Additionally, Carville stressed that a potential candidate’s coattails are going to be an important variable when calculating who is most likely to win the presidency. He suggested that governors with a record of balancing progressive beliefs with pragmatic governance — particularly someone like Scott Bullock of Montana, who can appeal to middle Americans — could bring that broad-based appeal to the campaign trail.

“As long as 18 percent of the country controls 50 percent of the Senate, there’s a limit to what the emerging progressive majority can do. Without North Carolina, Georgia, Alabama, Texas, Arizona, or Maine, how are you going to field a national campaign?” he asked.

“You can get all the votes you want, but if you don’t control the Senate, you’re SOL in half of one branch of government and SOL in another whole branch of government [the courts].

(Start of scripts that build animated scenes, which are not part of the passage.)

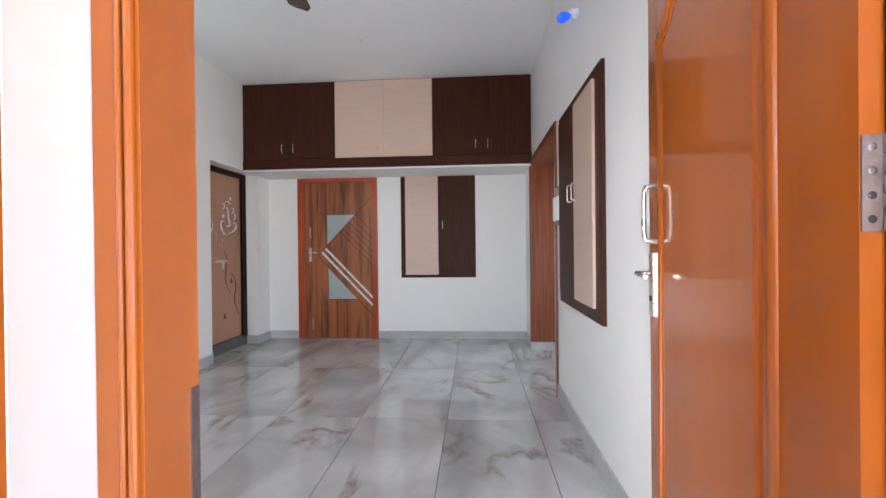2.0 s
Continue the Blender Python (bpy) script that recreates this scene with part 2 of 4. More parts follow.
def structure(name, bm, material, label, category):
    return tagged(part(name, bm, material), label=label, category=category, kind="structure")


def dhandle(parent, p, q, out, r=0.005, name="handle", label="brushed steel handle"):
    """A bow handle from p to q that stands out by the vector out, in the parent's own frame."""
    p, q, o = Vector(p), Vector(q), Vector(out)
    d = (q - p) * 0.1
    part(name, tube(curve_points([p, p + o * 0.75 + d * 0.2, p + o + d * 1.2, q + o - d * 1.2, q + o * 0.75 - d * 0.2, q], 5), r, 8), STEEL, parent, label)


# ---- materials ----
PAINT = mat("wall_paint", (0.865, 0.855, 0.85), 0.55, var=0.03, scale=1.2, bump=0.06, bscale=140)
CEIL = mat("ceiling_paint", (0.86, 0.86, 0.86), 0.8, var=0.02, scale=1.0, bump=0.04, bscale=120)
OUTPAINT = mat("outside_paint", (0.82, 0.82, 0.82), 0.8, var=0.05, scale=1.5, bump=0.1, bscale=90)
MARBLE = marble("grey_marble_tile")
GROUT = mat("grout", (0.12, 0.11, 0.10), 0.9, var=0.15, scale=20)
SKIRT = mat("skirting_tile", (0.50, 0.50, 0.50), 0.32, var=0.22, scale=5)
WENGE = wood("wenge_laminate", (0.041, 0.0105, 0.0058), (0.062, 0.0178, 0.0092), 0.45, (30, 30, 2.5), knots=0.5, spec=0.13)
DARKFRAME = wood("blackish_brown_frame", (0.014, 0.005, 0.0035), (0.024, 0.008, 0.005), 0.5, (30, 30, 2.5), knots=0.5, spec=0.15)
BEIGE = wood("beige_laminate", (0.605, 0.428, 0.350), (0.635, 0.452, 0.372), 0.4, (3, 3, 30), knots=0.4)
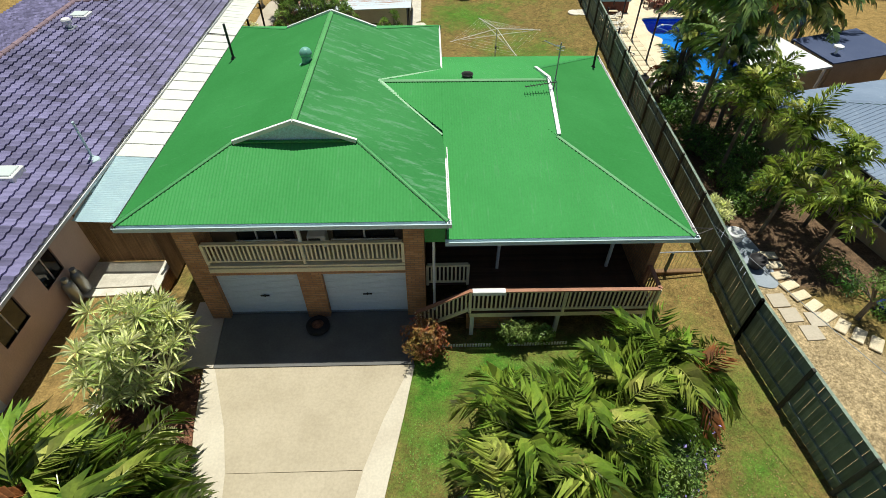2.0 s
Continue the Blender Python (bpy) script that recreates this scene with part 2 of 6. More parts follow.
# Balcony wall colour darkened to stand for the shade under the eave.
SHADED_WALL = matter("shade_darkened_brown_wall", (0.13, 0.095, 0.07), (0.09, 0.066, 0.05), 0.7, 1.5, 20, 0.1)
DARK = matter("dark_metal", (0.02, 0.02, 0.022), (0.035, 0.03, 0.03), 0.6, 2.0, 20, 0.05)
GREY_METAL = matter("grey_metal", (0.42, 0.45, 0.48), (0.34, 0.36, 0.38), 0.4, 2.0, 30, 0.05, metal=0.6)
BLACK_RUBBER = matter("black_rubber", (0.014, 0.014, 0.015), (0.025, 0.024, 0.023), 0.85, 3.0, 40, 0.2)
FENCE_WOOD = matter("weathered_fence_timber", (0.235, 0.30, 0.235), (0.14, 0.185, 0.145), 0.9, 1.5, 30, 0.4, vary=0.3, stretch=(4, 4, 0.6))
FENCE_POST = matter("dark_fence_post_timber", (0.105, 0.105, 0.085), (0.06, 0.06, 0.05), 0.9, 2.0, 30, 0.4, vary=0.2, stretch=(4, 4, 0.6))
BROWN_WOOD = matter("brown_timber", (0.27, 0.16, 0.075), (0.19, 0.11, 0.05), 0.8, 2.0, 30, 0.3, vary=0.2, stretch=(3, 3, 0.6))
DECK_WOOD = matter("dark_deck_timber", (0.10, 0.055, 0.035), (0.07, 0.04, 0.025), 0.7, 2.0, 30, 0.3, vary=0.2)
RAIL_CAP = matter("red_brown_rail_stain", (0.40, 0.19, 0.11), (0.29, 0.13, 0.075), 0.6, 2.5, 30, 0.2, vary=0.1)
RED_WOOD = matter("red_brown_timber", (0.17, 0.055, 0.035), (0.11, 0.038, 0.027), 0.75, 2.0, 30, 0.2, vary=0.2)
CONCRETE = matter("concrete", (0.50, 0.44, 0.34), (0.42, 0.36, 0.27), 0.85, 0.9, 18, 0.2, grain=0.12)
DRIVE_TAN = matter("tan_driveway_concrete", (0.46, 0.395, 0.28), (0.40, 0.34, 0.235), 0.8, 0.6, 14, 0.15, grain=0.10)
DRIVE_PALE = matter("pale_driveway_concrete", (0.57, 0.515, 0.40), (0.50, 0.44, 0.335), 0.8, 0.7, 16, 0.15, grain=0.10)
# Concrete darkened so the house's shade is partly in its colour.
DRIVE_SHADE = matter("shade_darkened_concrete", (0.155, 0.152, 0.14), (0.12, 0.118, 0.108), 0.8, 0.8, 16, 0.15, grain=0.12)
KERB = matter("pale_kerb_concrete", (0.66, 0.62, 0.52), (0.50, 0.46, 0.37), 0.85, 2.0, 30, 0.3, vary=0.08)
MULCH = matter("red_bark_mulch", (0.27, 0.125, 0.068), (0.10, 0.047, 0.03), 0.95, 5.0, 35, 1.0, vary=0.5, grain=0.5)
PAVING = matter("cream_pool_paving", (0.72, 0.60, 0.42), (0.64, 0.51, 0.34), 0.8, 1.2, 12, 0.2, grain=0.12, vary=0.08)
PAVER = matter("sand_paver", (0.70, 0.60, 0.42), (0.60, 0.50, 0.33), 0.85, 2.0, 25, 0.25, vary=0.10)
TILE = matter("purple_grey_concrete_tile", (0.19, 0.175, 0.30), (0.125, 0.115, 0.205), 0.5, 0.8, 22, 0.3, vary=0.4, grain=0.18)
TILE_RIDGE = matter("mauve_ridge_tile", (0.25, 0.17, 0.19), (0.20, 0.135, 0.16), 0.7, 1.5, 22, 0.3, vary=0.15)
RENDER_WHITE = matter("white_render", (0.66, 0.72, 0.80), (0.56, 0.62, 0.71), 0.8, 0.7, 20, 0.15, grain=0.08)
RENDER_PINK = matter("pink_render", (0.70, 0.55, 0.50), (0.62, 0.48, 0.43), 0.85, 0.8, 20, 0.2, grain=0.1)
RENDER_TAN = matter("tan_render", (0.44, 0.34, 0.22), (0.36, 0.27, 0.17), 0.85, 0.8, 20, 0.2, grain=0.12)
CARPORT_WALL = matter("cream_fibro_sheet", (0.78, 0.69, 0.52), (0.68, 0.59, 0.43), 0.75, 0.9, 20, 0.1, grain=0.1)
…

It’s the senators-versus-governors theories of presidential politics

Carville’s contention that a governor has the best chance of winning the nomination put him odds with Lichtman, the professor who predicted Donald Trump’s shocking victory.

To Lichtman, neither of the two predominant notions of “electability” have any basis in history.

“These are just completely bogus notions that cannot be sustained, and yet people absolutely seem to cling to them,” Lichtman said.

“Nobody knows who’s electable — you never know who’s going to catch the imagination.”

This story has been updated to reflect the fact that  Joe Trippi did not work with former Rep. Beto O’Rourke’s 2018 Senate campaign. We regret any confusion and invite readers to speculate on whether or not former Rep. O’Rourke would now be Senator O’Rourke had Mr. Trippi been in his employ.